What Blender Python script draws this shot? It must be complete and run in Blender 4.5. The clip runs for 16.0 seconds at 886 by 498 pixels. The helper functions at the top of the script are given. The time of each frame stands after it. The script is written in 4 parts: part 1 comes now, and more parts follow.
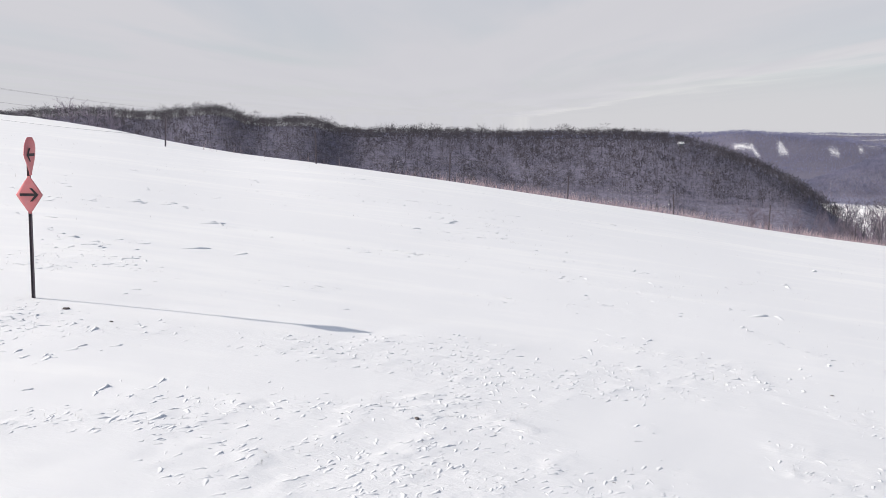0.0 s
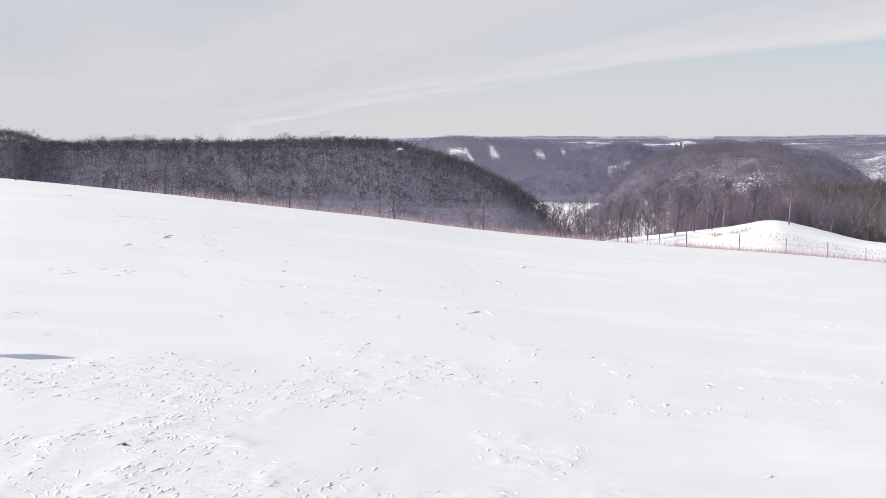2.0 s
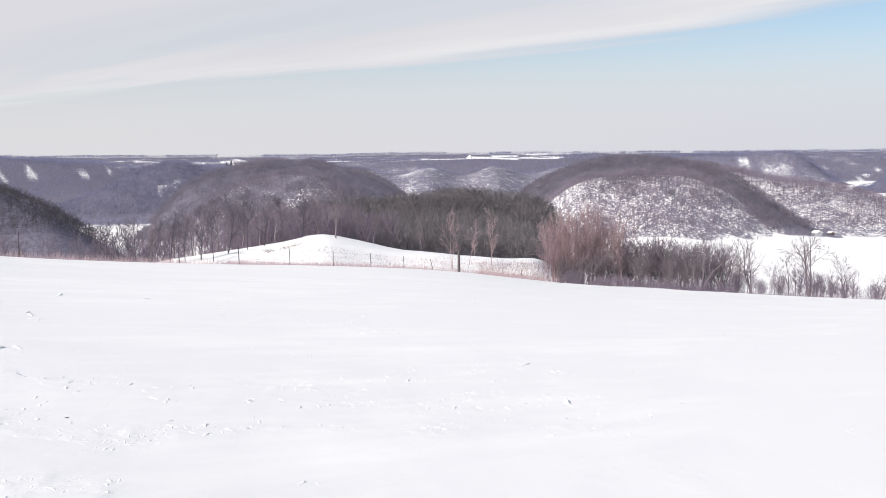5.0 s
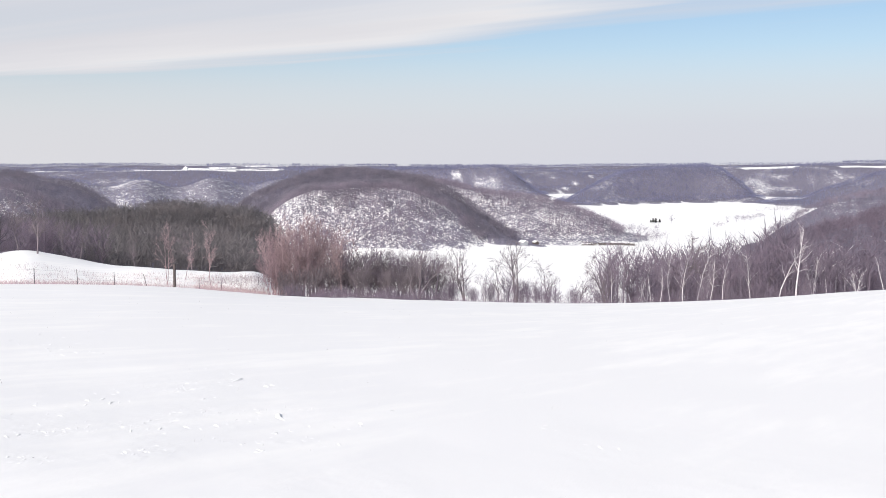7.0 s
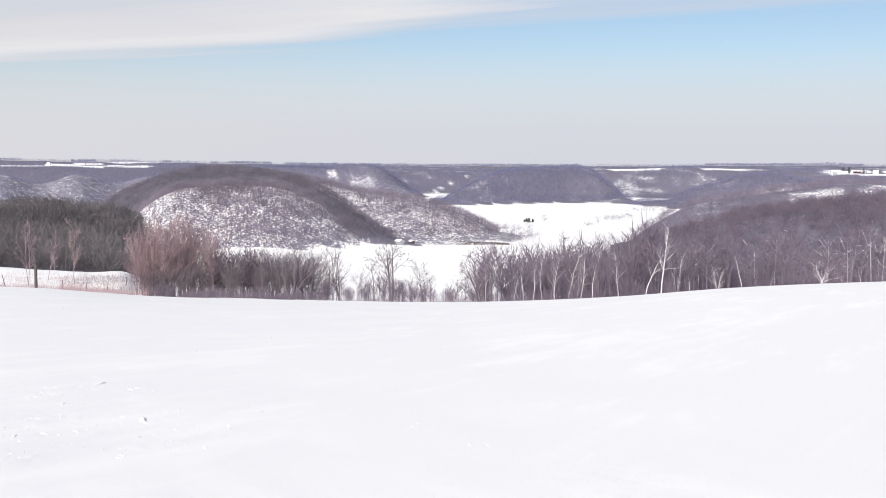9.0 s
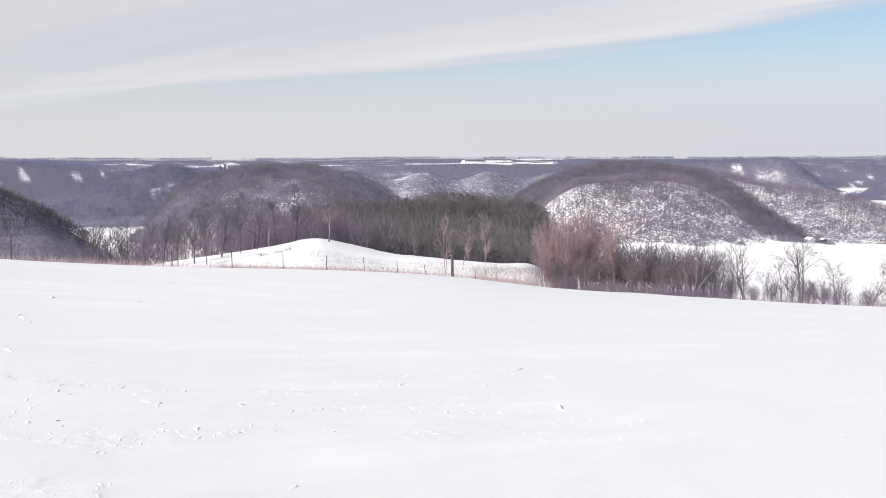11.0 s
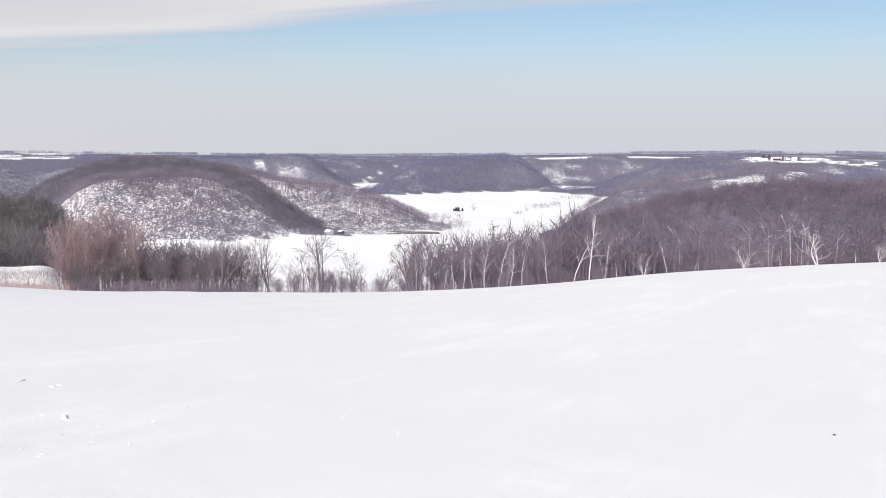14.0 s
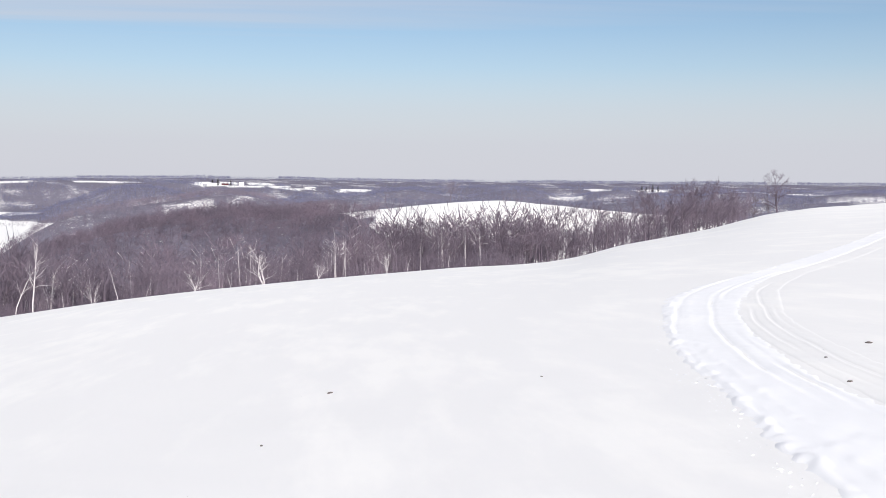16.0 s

□ □ □ □ □ □ □

REQUIRED WORK => Repeat the material above in full and unchanged, minus its images.

RESULT FOR THIS EXERCISE =>
What Blender Python script draws this shot? It must be complete and run in Blender 4.5. The clip runs for 16.0 seconds at 886 by 498 pixels. The helper functions at the top of the script are given. The time of each frame stands after it. The script is written in 4 parts: part 1 comes now, and more parts follow.
0.0 s
2.0 s
5.0 s
7.0 s
9.0 s
11.0 s
14.0 s
16.0 s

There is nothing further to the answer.